_Requirements_: Repeat the listing that follows, character for character, minus the pictures.

_Data extract_:
[Begin]
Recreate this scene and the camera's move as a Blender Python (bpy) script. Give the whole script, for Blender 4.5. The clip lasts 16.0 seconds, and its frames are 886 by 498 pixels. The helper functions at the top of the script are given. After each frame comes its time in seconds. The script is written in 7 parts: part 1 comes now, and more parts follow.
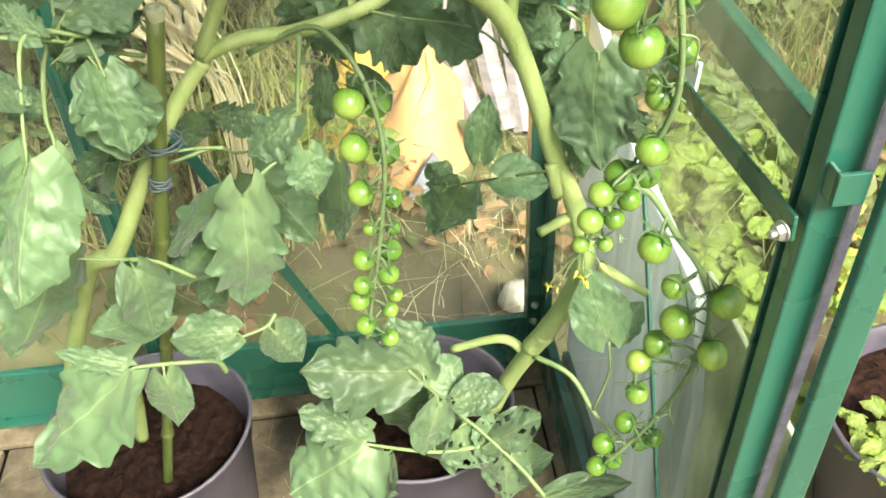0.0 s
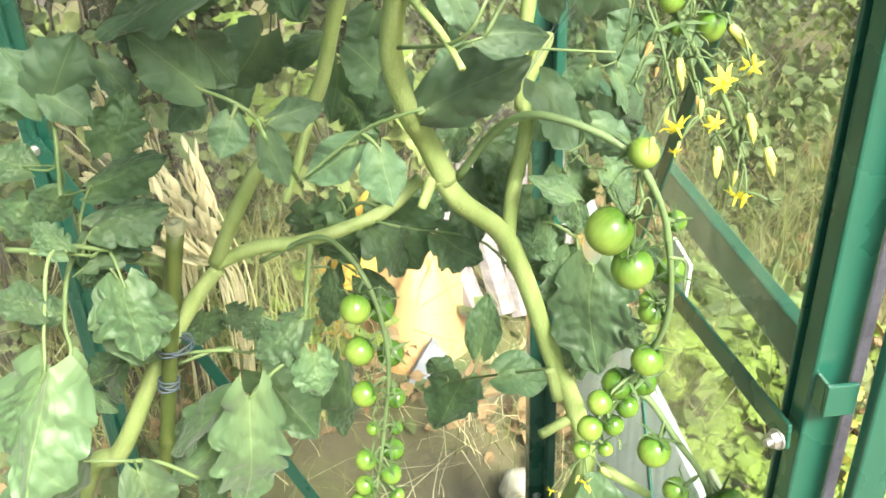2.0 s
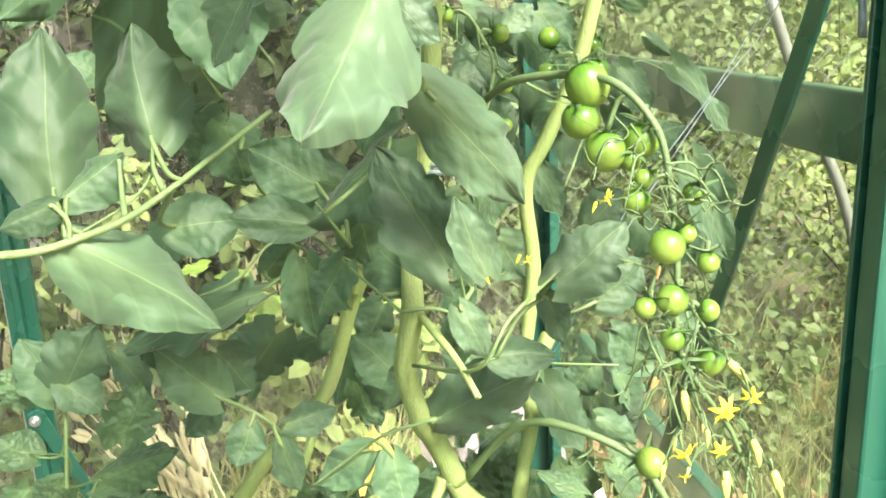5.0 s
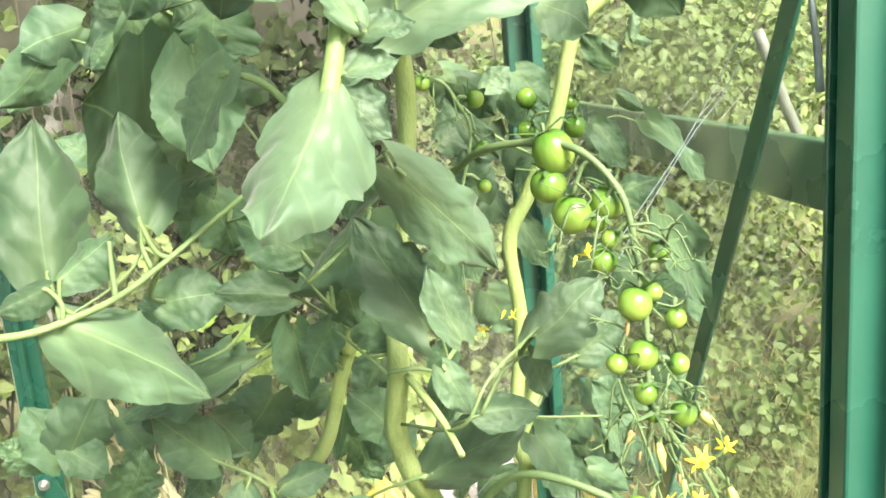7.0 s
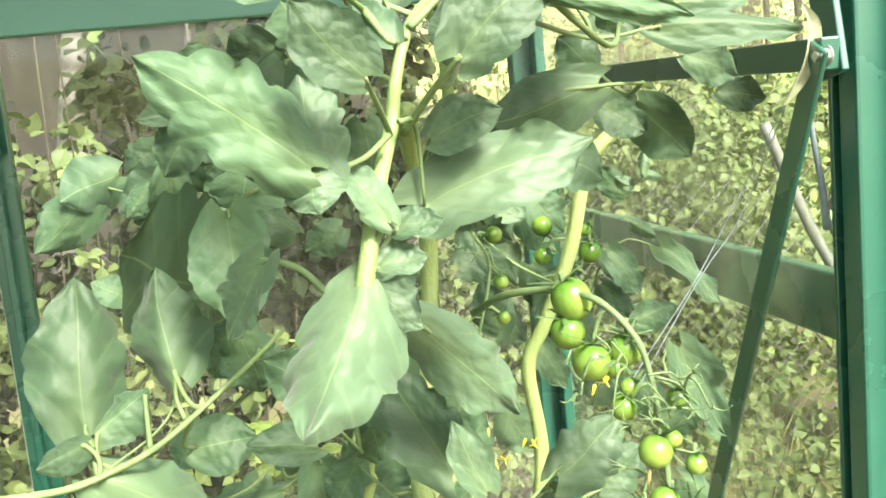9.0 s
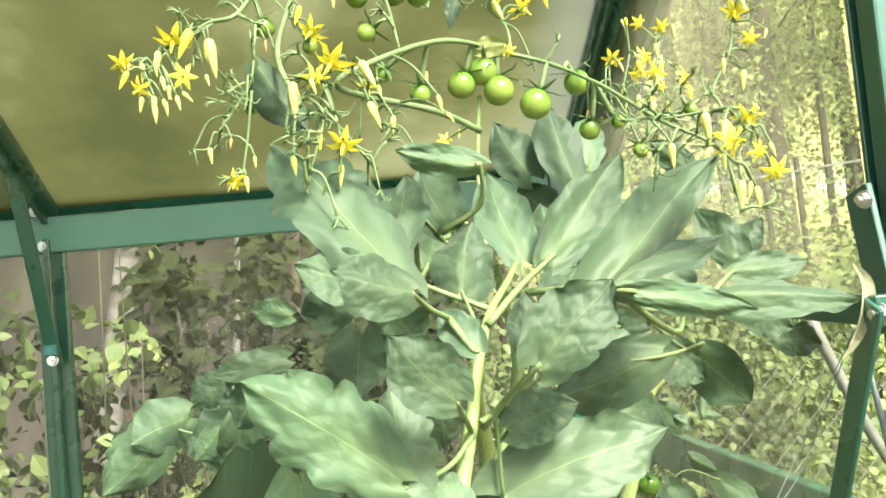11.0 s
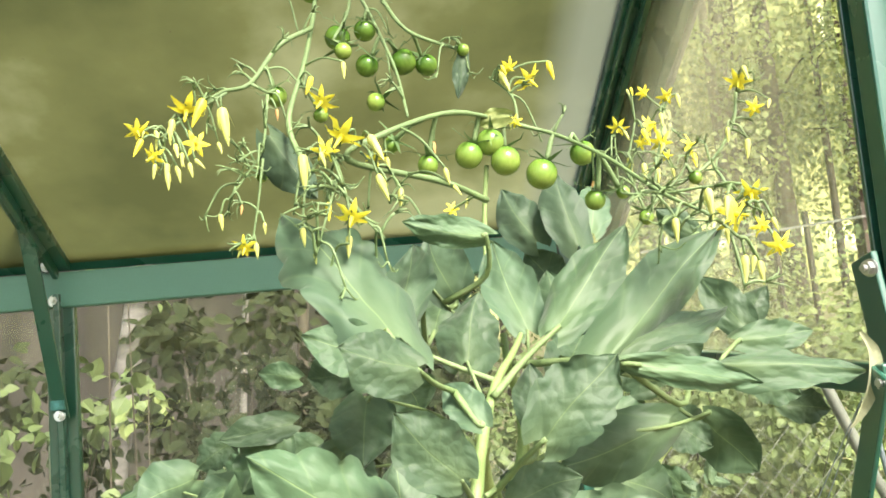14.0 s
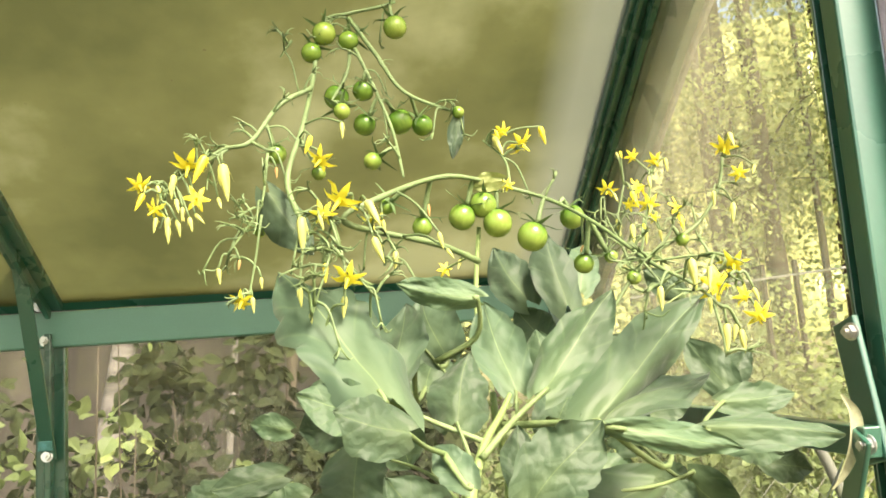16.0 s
[End]
_Written answer_:
Recreate this scene and the camera's move as a Blender Python (bpy) script. Give the whole script, for Blender 4.5. The clip lasts 16.0 seconds, and its frames are 886 by 498 pixels. The helper functions at the top of the script are given. After each frame comes its time in seconds. The script is written in 7 parts: part 1 comes now, and more parts follow.
0.0 s
2.0 s
5.0 s
7.0 s
9.0 s
11.0 s
14.0 s
16.0 s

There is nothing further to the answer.